As a general matter the Arbitrator accepts the position of the Company that the establishment of a fair productivity standard that can subsequently be enforced through discipline does not necessarily require recourse to professional engineers or consultants. Where, as in the De Havilland case, verifiable objective standards can be gleaned from established work records in a steady-state environment, reliable judgements may indeed be made in establishing productivity standards whose fairness can be defended in subsequent disciplinary proceedings.

Has such a standard been demonstrated in this case? Bearing in mind that the burden of proof with respect to the application of discipline is upon the employer, I am compelled to the conclusion that it has not. The evidence plainly demonstrates that, in purporting to set a productivity standard, what the Company’s supervisors did was not to assess the work, but rather to assess the employee. As noted above, the report compiled by Mr. Johnson, and subsequently relied upon by the Company in establishing the productivity standard of 10.9 stops per hour, makes virtually no reference to the route itself. There is no attempt to assess such factors as traffic patterns, distances driven or walked, the volume or type of packages, the nature of customers’ premises and operations or any other similar factors. Putting it at its highest, it appears that the productivity standard was derived by assessing the performance of a single supervisor in the completion of the work, coupled with the observations of a second supervisor in an appraisal of the grievor’s work methods. In the Arbitrator’s view, in this employment context, that does not constitute an acceptable method of establishing a productivity standard upon which the job security of employees is to depend. I accept the observations of Mr. Moore with respect to the unreliability of the method used by the Company, and find that I cannot, on the balance of probabilities, rely on the productivity standard set for Mr. Crawford’s route as a considered and accurate measure of the work level which he should be expected to achieve.

Concern also arises with respect to the way in which the productivity standard was utilized for disciplinary purposes. On several occasions the grievor was assessed five demerits for failing to meet the productivity standard on a single day. The Arbitrator must accept the evidence of Mr. Moore that, even assuming a properly established productivity rate, day-to-day fluctuations in performance will be inevitable for reasons both within and without the control of an employee. In the context of a parcel delivery service, where working variables can and do fluctuate from day to day, generally a productivity standard is better applied, at least for disciplinary purposes, if it is used as a standard to measure an employee’s performance over a reasonably representative period of time, be it on a weekly or monthly basis. The notion that an employee can be disciplined for failing to adhere to a fixed productivity standard on any given day is arguably inconsistent with the very concept of averaging that underlies the entire system.

If, in the instant case, the Company had been able to point to a productivity standard that took into account the variables that can affect a driver’s performance standard from day to day, whether through engineering studies or by reference to the historic performance of identical work by other employees, the Company’s case might be more compelling.

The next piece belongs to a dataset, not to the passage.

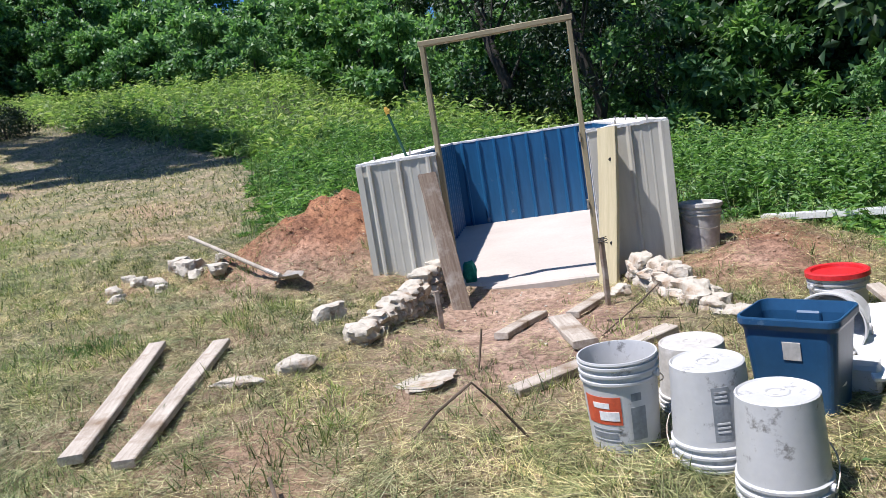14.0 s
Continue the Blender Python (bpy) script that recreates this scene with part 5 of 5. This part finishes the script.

For the reasons related above, however, it is impossible on the material before me to conclude that the productivity standard applied to Mr. Crawford was a fair or accurate measure of the quantity of work that could reasonably be performed by an employee assigned to his route over a sufficiently extended period of time. The observations of two separate supervisors made in the space of two single days falls short of establishing a thoroughly researched productivity standard that can be defended in disciplinary proceedings.

In the Arbitrator’s view this case must also succeed on an alternative basis. It is a fundamental precept of discipline in a collective bargaining setting that a just cause provision must be administered with a degree of consistency and fairness from case to case. Discrimination inconsistent with the fair administration of a collective agreement results when just cause for penalizing one employee is not viewed as just cause for disciplining another whose circumstances are virtually identical. In the case before the Arbitrator it is not disputed that the Company’s productivity standards have been implemented in all ninety-five of its terminals in Canada. It is only in the Vancouver terminal, however, that the Company has attached disciplinary consequences to the failure on the part of employees to meet the productivity standard established for their routes. Employees in other terminals whose slippage in productivity may be comparable to that of their peers in Vancouver have not been assessed demerits in the very circumstances that have resulted in discipline for the Vancouver employees.

In the Arbitrator’s view the assertion by the Company that the Vancouver terminal has a particularly low productivity performance does not justify the obvious discrimination that this practice represents. Firstly, at best, such an approach would represent the imposition of a double standard to employees within the bargaining unit. A Vancouver driver with a general level of productivity that is superior to that of a co-worker in another terminal may nevertheless find himself assessed demerits when he slips to a lower standard, even though that lower standard may still be above the performance standard of the non-Vancouver employee who remains immune from discipline. That result is clearly arbitrary and discriminatory. Secondly, the evidence before the Arbitrator gives some reason to question the Company’s assertion that productivity rates are particularly low in Vancouver. The evidence confirms that productivity standards system wide are derived from the subjective input of individual local supervisors who are not trained in setting productivity standards. In a system so fashioned there is cause to wonder whether the productivity standards are indeed uniform from location to location. Mr. Moore expressed the opinion that standards imposed according to the judgement of different individuals are, in all likelihood, not consistent. Absent any expert testimony to the contrary, the Arbitrator is inclined to agree.

For the foregoing reasons the grievance must be allowed. All demerits assessed against Mr. Crawford between November 4, 1987 and April 27, 1988 relating to his productivity shall be removed from his record, and he shall be reinstated forthwith, with full compensation for wages and benefits lost and without loss of seniority. For the purposes of clarity, nothing in this award should be taken as limiting the right of the Company to establish fair productivity standards by an appropriate means, and to enforce them by the application of progressive discipline. Nor should anything herein be construed as a comment, either negative or positive, on the quality of the grievor’s work performance.

I retain jurisdiction in the event of any dispute between the parties with respect to the interpretation or implementation of this award.